O advogado Pedro Barosa admite ainda a possibilidade de estar "apenas em causa o crime de ofensa à integridade física qualificada - previsto no Artigo 145.º do Código Penal, por definição do Artigo 143.º, punível com pena de prisão até quatro anos. Porque, no fundo, em sentido estrito houve uma ofensa ao corpo de outra pessoa que é considerado um funcionário, membro do Governo e, nessa medida, o crime que poderia ser simples, assume a qualidade de qualificado".

Outro crime que pode estar em causa, refere Barosa, é "o crime de perturbação de funcionamento de ordem constitucional, que é punível até dois anos de prisão, visto que o evento foi efetivamente interrompido, portanto terá havido uma perturbação".

Associação criminosa?

Em última instância, Saragoça da Matta perspetiva ainda um "eventual crime de associação criminosa que é mais difícil de ser verificável".

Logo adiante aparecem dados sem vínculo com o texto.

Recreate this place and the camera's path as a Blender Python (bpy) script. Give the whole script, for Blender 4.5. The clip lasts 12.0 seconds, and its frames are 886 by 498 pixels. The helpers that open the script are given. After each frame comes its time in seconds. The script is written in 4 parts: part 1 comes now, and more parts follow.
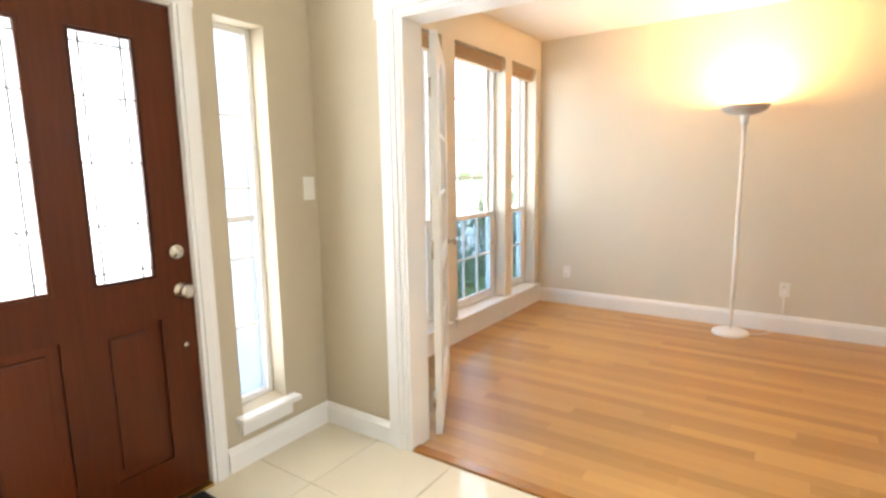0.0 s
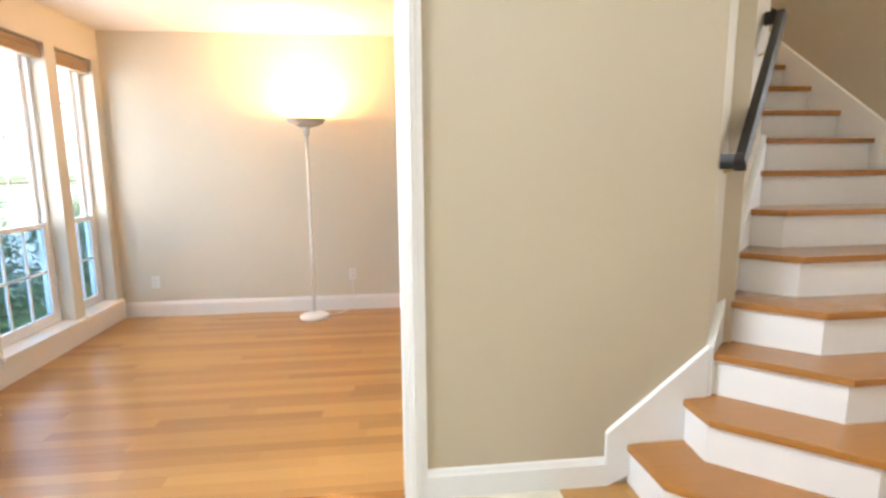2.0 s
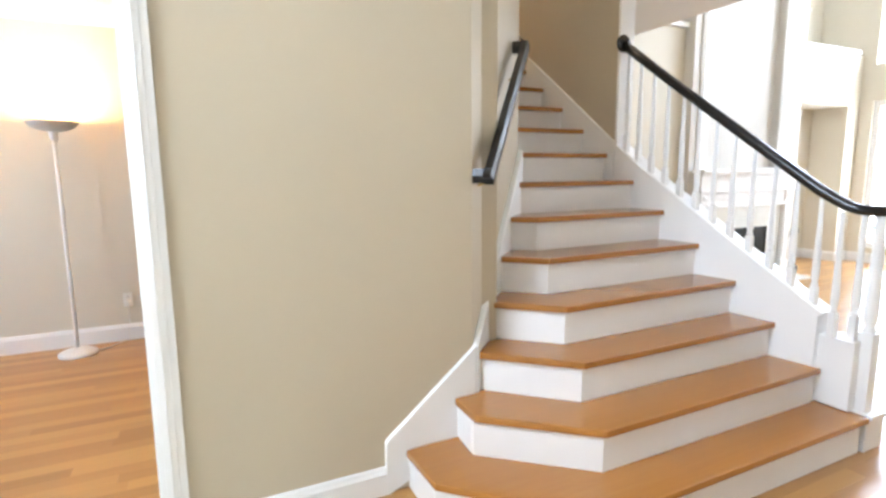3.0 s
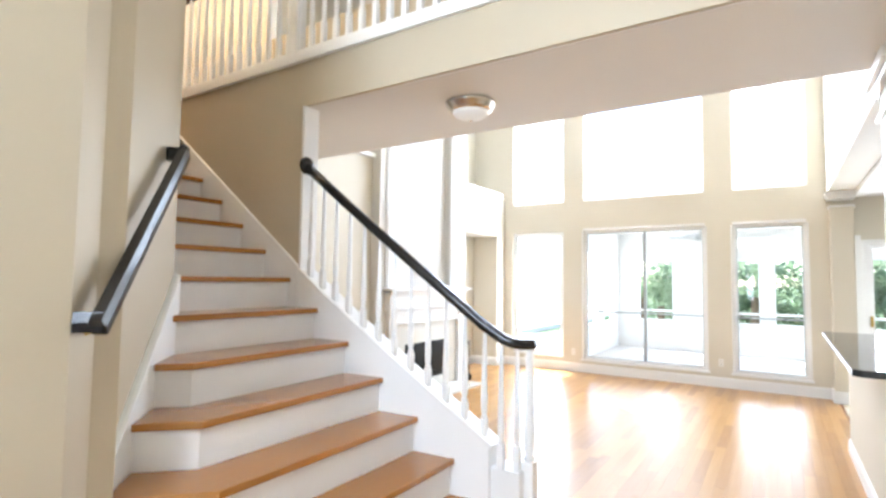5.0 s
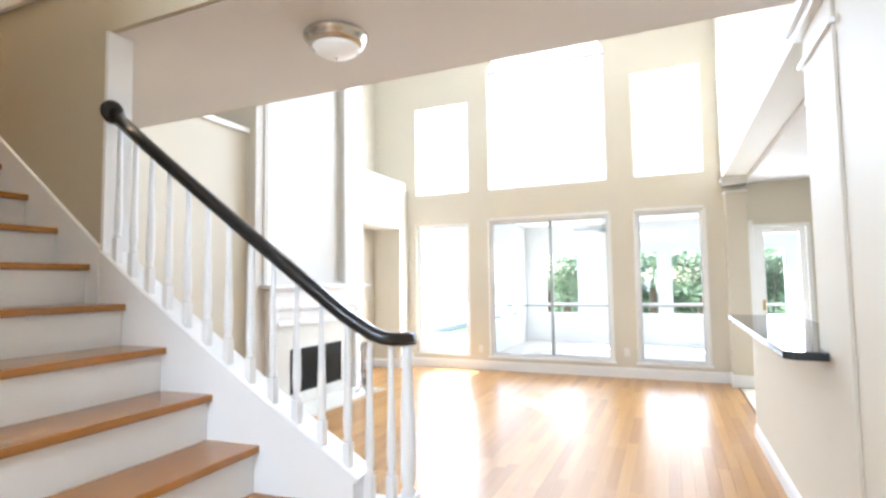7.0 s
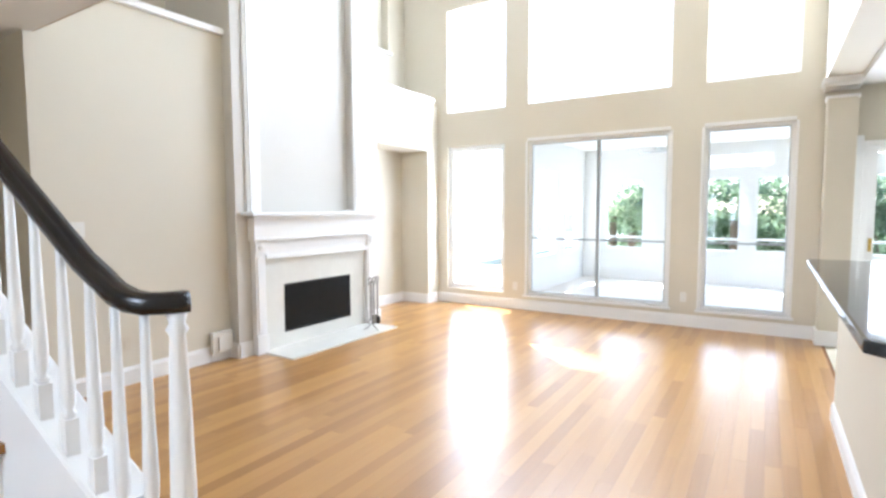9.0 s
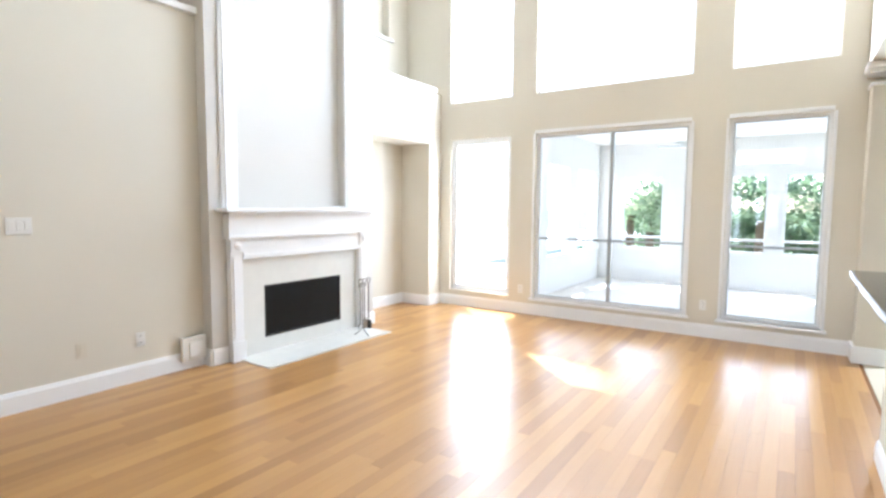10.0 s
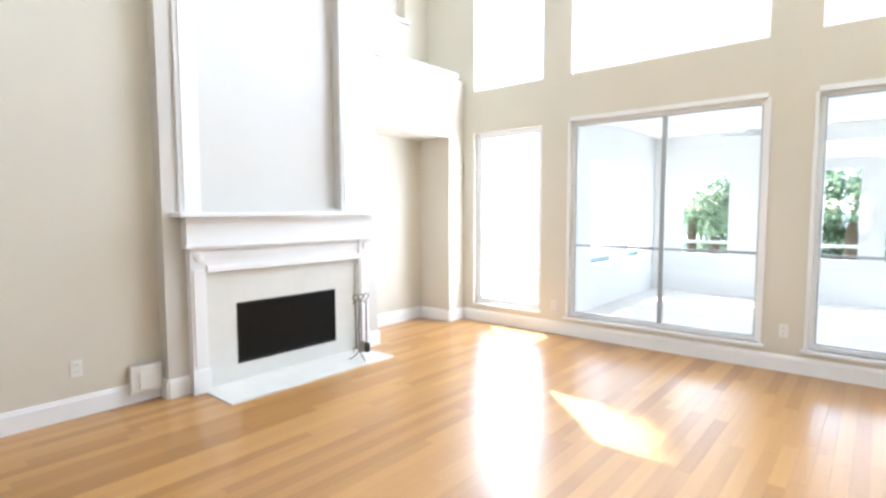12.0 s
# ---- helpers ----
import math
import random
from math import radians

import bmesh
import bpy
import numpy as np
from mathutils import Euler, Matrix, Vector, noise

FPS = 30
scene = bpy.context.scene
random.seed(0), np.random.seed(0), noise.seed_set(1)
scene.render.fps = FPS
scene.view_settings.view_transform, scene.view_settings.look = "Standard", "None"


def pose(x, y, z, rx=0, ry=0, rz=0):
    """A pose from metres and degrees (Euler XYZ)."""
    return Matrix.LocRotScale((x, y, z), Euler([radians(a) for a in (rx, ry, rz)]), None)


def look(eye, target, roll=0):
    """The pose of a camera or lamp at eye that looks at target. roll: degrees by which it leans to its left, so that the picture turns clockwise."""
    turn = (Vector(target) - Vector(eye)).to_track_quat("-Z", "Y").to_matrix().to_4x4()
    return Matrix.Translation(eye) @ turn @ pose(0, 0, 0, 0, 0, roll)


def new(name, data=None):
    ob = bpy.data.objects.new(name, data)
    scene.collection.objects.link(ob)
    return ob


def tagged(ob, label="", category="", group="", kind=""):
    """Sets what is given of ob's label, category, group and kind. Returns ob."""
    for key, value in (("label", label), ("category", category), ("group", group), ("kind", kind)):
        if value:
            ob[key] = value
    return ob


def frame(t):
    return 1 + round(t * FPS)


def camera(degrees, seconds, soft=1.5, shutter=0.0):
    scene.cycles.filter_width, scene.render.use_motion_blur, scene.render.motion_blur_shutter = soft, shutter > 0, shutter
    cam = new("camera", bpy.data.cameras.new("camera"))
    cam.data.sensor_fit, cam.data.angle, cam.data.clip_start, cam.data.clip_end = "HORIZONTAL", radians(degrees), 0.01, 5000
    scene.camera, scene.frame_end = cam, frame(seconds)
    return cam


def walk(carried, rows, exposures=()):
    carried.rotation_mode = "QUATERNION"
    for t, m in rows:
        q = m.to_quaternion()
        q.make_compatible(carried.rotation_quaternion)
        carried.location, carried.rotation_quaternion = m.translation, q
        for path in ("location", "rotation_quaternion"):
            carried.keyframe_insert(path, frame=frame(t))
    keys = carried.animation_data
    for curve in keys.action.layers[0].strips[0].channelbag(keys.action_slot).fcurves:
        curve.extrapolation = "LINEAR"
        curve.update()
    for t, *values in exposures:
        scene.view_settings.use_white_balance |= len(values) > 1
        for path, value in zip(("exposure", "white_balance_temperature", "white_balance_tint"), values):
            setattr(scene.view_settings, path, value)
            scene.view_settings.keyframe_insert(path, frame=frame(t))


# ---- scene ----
cam = camera(81.1, 12.0, soft=2.7)
# seconds, eye, target, lean
PATH = [
    (0, (1.42, 0.906, 1.366), (0.305, 2.54, 1.069), -0.9),
    (0.5, (1.454, 0.874, 1.381), (0.644, 2.677, 1.077), -0.4),
    (1, (1.536, 0.831, 1.429), (1.053, 2.745, 1.105), -0.2),
    (1.5, (1.599, 0.792, 1.436), (1.472, 2.761, 1.112), -0.1),
    (2, (1.727, 0.778, 1.378), (1.947, 2.742, 1.074), -0.5),
    (2.5, (1.836, 0.758, 1.397), (2.398, 2.653, 1.089), -0.6),
    (3, (1.972, 0.746, 1.408), (2.826, 2.532, 1.123), -0.6),
    (3.5, (2.087, 0.733, 1.408), (3.205, 2.377, 1.194), -0.4),
    (5.5, (2.494, 0.998, 1.573), (4.235, 1.962, 1.772), 0.5),
    (6, (2.646, 0.977, 1.544), (4.413, 1.884, 1.778), -0.1),
    (6.5, (2.831, 1.046, 1.496), (4.637, 1.882, 1.696), -0.4),
    (7, (3.099, 1.11, 1.435), (4.93, 1.905, 1.563), -0.8),
    (7.5, (3.39, 1.061, 1.416), (5.206, 1.898, 1.438), -0.5),
    (9.5, (4.506, 0.842, 1.441), (6.171, 1.939, 1.283), 0.2),
    (10, (4.772, 0.907, 1.45), (6.423, 2.023, 1.289), 0.4),
    (10.5, (5.095, 0.926, 1.447), (6.709, 2.097, 1.287), 0.1),
    (11, (5.366, 0.965, 1.438), (6.947, 2.181, 1.285), 0.1),
    (11.5, (5.559, 1.068, 1.443), (7.126, 2.301, 1.291), 0.1),
    (12, (5.81, 1.097, 1.436), (7.333, 2.384, 1.289), -0.1),
]

EXPOSURE_START, EXPOSURE_END = 2.19, 2.25
walk(cam, [(t, look(eye, goal, lean)) for t, eye, goal, lean in PATH], [(0.0, EXPOSURE_START, 6700, 10), (1.0, EXPOSURE_START - 0.03, 6700, 10), (2.0, EXPOSURE_START + 0.04, 6200, 10), (3.5, EXPOSURE_START + 0.12, 5700, 9), (5.3, EXPOSURE_END + 0.16, 5700, 9), (7.0, EXPOSURE_END + 0.04, 5650, 9), (9.3, EXPOSURE_END - 0.08, 5560, 9), (12.0, EXPOSURE_END - 0.08, 5540, 9)])

# ---------- world, sun, large lights ----------
SUN_WAY = Vector((-1.76, -1.90, -2.90)).normalized()
world = bpy.data.worlds.new("world")
scene.world = world
world.use_nodes = True
wn = world.node_tree.nodes
sky = wn.new("ShaderNodeTexSky")
sky.sky_type = "NISHITA"
sky.sun_disc = False
sky.sun_elevation = math.asin(-SUN_WAY.z)
sky.sun_rotation = math.atan2(-SUN_WAY.x, -SUN_WAY.y)
world.node_tree.links.new(sky.outputs[0], wn["Background"].inputs[0])
wn["Background"].inputs[1].default_value = 0.15

sun = new("sun", bpy.data.lights.new("sun", "SUN"))
sun.data.energy, sun.data.angle, sun.data.color = 5.0, radians(0.5), (1.0, 0.95, 0.86)
sun.matrix_world = look((20, 12, 20), Vector((20, 12, 20)) + SUN_WAY)


def window_light(x, y, z, wide, high, toward, watts, color=(0.95, 0.97, 1.0)):
    """Sky light standing in a window's opening, shining along +x or -x."""
    lamp = new("window_light", bpy.data.lights.new("window_light", "AREA"))
    lamp.data.shape, lamp.data.size, lamp.data.size_y = "RECTANGLE", wide, high
    lamp.data.energy, lamp.data.color = watts, color
    lamp.matrix_world = look((x, y, z), (x + toward, y, z))
    return lamp


window_light(11.36, 4.657, 3.73, 0.97, 1.53, -1, 14.08)
window_light(11.36, 2.857, 3.96, 1.87, 2.0, -1, 38.4)
window_light(11.36, 1.067, 3.73, 0.90, 1.55, -1, 16.64)
window_light(11.36, 4.657, 1.32, 0.95, 2.16, -1, 17.92)
window_light(11.40, 2.857, 1.33, 1.84, 2.14, -1, 2.8)
window_light(11.40, 1.08, 1.33, 0.86, 2.14, -1, 1.3)
# added daylight for the foyer, in an unseen window over the front door
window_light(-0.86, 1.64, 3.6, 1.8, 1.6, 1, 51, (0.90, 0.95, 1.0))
window_light(-0.80, 1.64, 1.4, 0.56, 0.86, 1, 6)
window_light(-0.785, 2.376, 1.17, 0.17, 1.6, 1, 1.3)
window_light(11.36, -0.295, 1.08, 0.6, 2.0, -1, 20.48)
for wy, ww in ((3.74, 0.74), (4.73, 0.75), (5.53, 0.45)):
    window_light(-0.985, wy, 1.26, ww, 1.95, 1, 7.5 * ww, (0.90, 0.95, 1.0))
# sky light in the patio's garden openings
for py, pw in ((3.53, 0.86), (1.675, 0.75), (0.665, 0.83), (-0.6, 1.2)):
    window_light(15.98, py, 1.36, pw, 1.5, -1, 4.2 * pw)


# ---------- materials ----------
def material(name, color, rough=0.5, metal=0.0, vary=0.06, scale=6.0, bump=0.02, bump_scale=180.0, coat=0.0, rnd=0.0):
    m = bpy.data.materials.new(name)
    m.use_nodes = True
    n, l = m.node_tree.nodes, m.node_tree.links
    b = n["Principled BSDF"]
    b.inputs["Roughness"].default_value = rough
    b.inputs["Metallic"].default_value = metal
    b.inputs["Coat Weight"].default_value = coat
    b.inputs["Coat Roughness"].default_value = 0.12
    tc = n.new("ShaderNodeTexCoord")
    big = n.new("ShaderNodeTexNoise")
    big.inputs["Scale"].default_value = scale
    big.inputs["Detail"].default_value = 4
    l.new(tc.outputs["Object"], big.inputs["Vector"])
    ramp = n.new("ShaderNodeMapRange")
    ramp.inputs[3].default_value, ramp.inputs[4].default_value = 1 - vary, 1 + vary
    l.new(big.outputs["Fac"], ramp.inputs[0])
    hsv = n.new("ShaderNodeHueSaturation")
    hsv.inputs["Color"].default_value = (*color, 1)
    value = ramp.outputs[0]
    if rnd:
        info = n.new("ShaderNodeObjectInfo")
        isl = n.new("ShaderNodeMapRange")
        isl.inputs[3].default_value, isl.inputs[4].default_value = 1 - rnd, 1 + rnd
        l.new(info.outputs["Random"], isl.inputs[0])
        mul = n.new("ShaderNodeMath")
        mul.operation = "MULTIPLY"
        l.new(value, mul.inputs[0])
        l.new(isl.outputs[0], mul.inputs[1])
        value = mul.outputs[0]
    l.new(value, hsv.inputs["Value"])
    l.new(hsv.outputs[0], b.inputs["Base Color"])
    if bump:
        fine = n.new("ShaderNodeTexNoise")
        fine.inputs["Scale"].default_value = bump_scale
        fine.inputs["Detail"].default_value = 3
        l.new(tc.outputs["Object"], fine.inputs["Vector"])
        bp = n.new("ShaderNodeBump")
        bp.inputs["Strength"].default_value = bump
        bp.inputs["Distance"].default_value = 0.01
        l.new(fine.outputs["Fac"], bp.inputs["Height"])
        l.new(bp.outputs[0], b.inputs["Normal"])
    return m


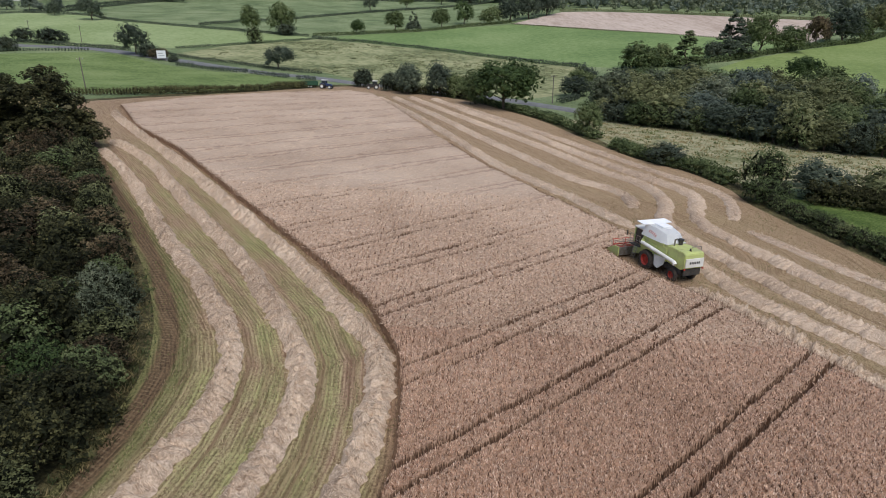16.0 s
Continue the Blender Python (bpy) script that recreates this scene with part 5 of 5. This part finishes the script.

"Uma associação criminosa é um grupo de pessoas que se junta para desenvolver uma atividade que seja dirigida à prática de um ou vários crimes. Ora, a associação destas jovens obviamente que tem fins muito nobres - que é defender o planeta, promover a consciencialização social -, mas há uma coisa que sabemos: é que o modus operandi destes grupos passa por atirar tinta a obras de arte, tinta a políticos, insultar políticos, danificar património público", descreve.

"Apesar de não ser esta a finalidade do grupo, a lei penal diz 'finalidade ou atividade'. Ou seja, se a finalidade de um grupo é defender o ambiente, mas a atividade para atingir este fim é a prática de um ou mais crimes, aí temos a prática de associação criminosa", conclui.

MP precisa de queixa para investigar?

À exceção do crime de injúria do bem jurídico pessoal - mencionado por Saragoça da Matta - todos os crimes acima referidos são públicos, logo não dependem de queixa para que o Ministério Público (MP) inicie procedimento criminal.

"No limite, ainda que não seja apresentada queixa, pode o próprio MP - que, aliás, creio que já está a fazer - iniciar a sua investigação sem qualquer impulso por parte do ministro ou de outra pessoa", detalha Barosa.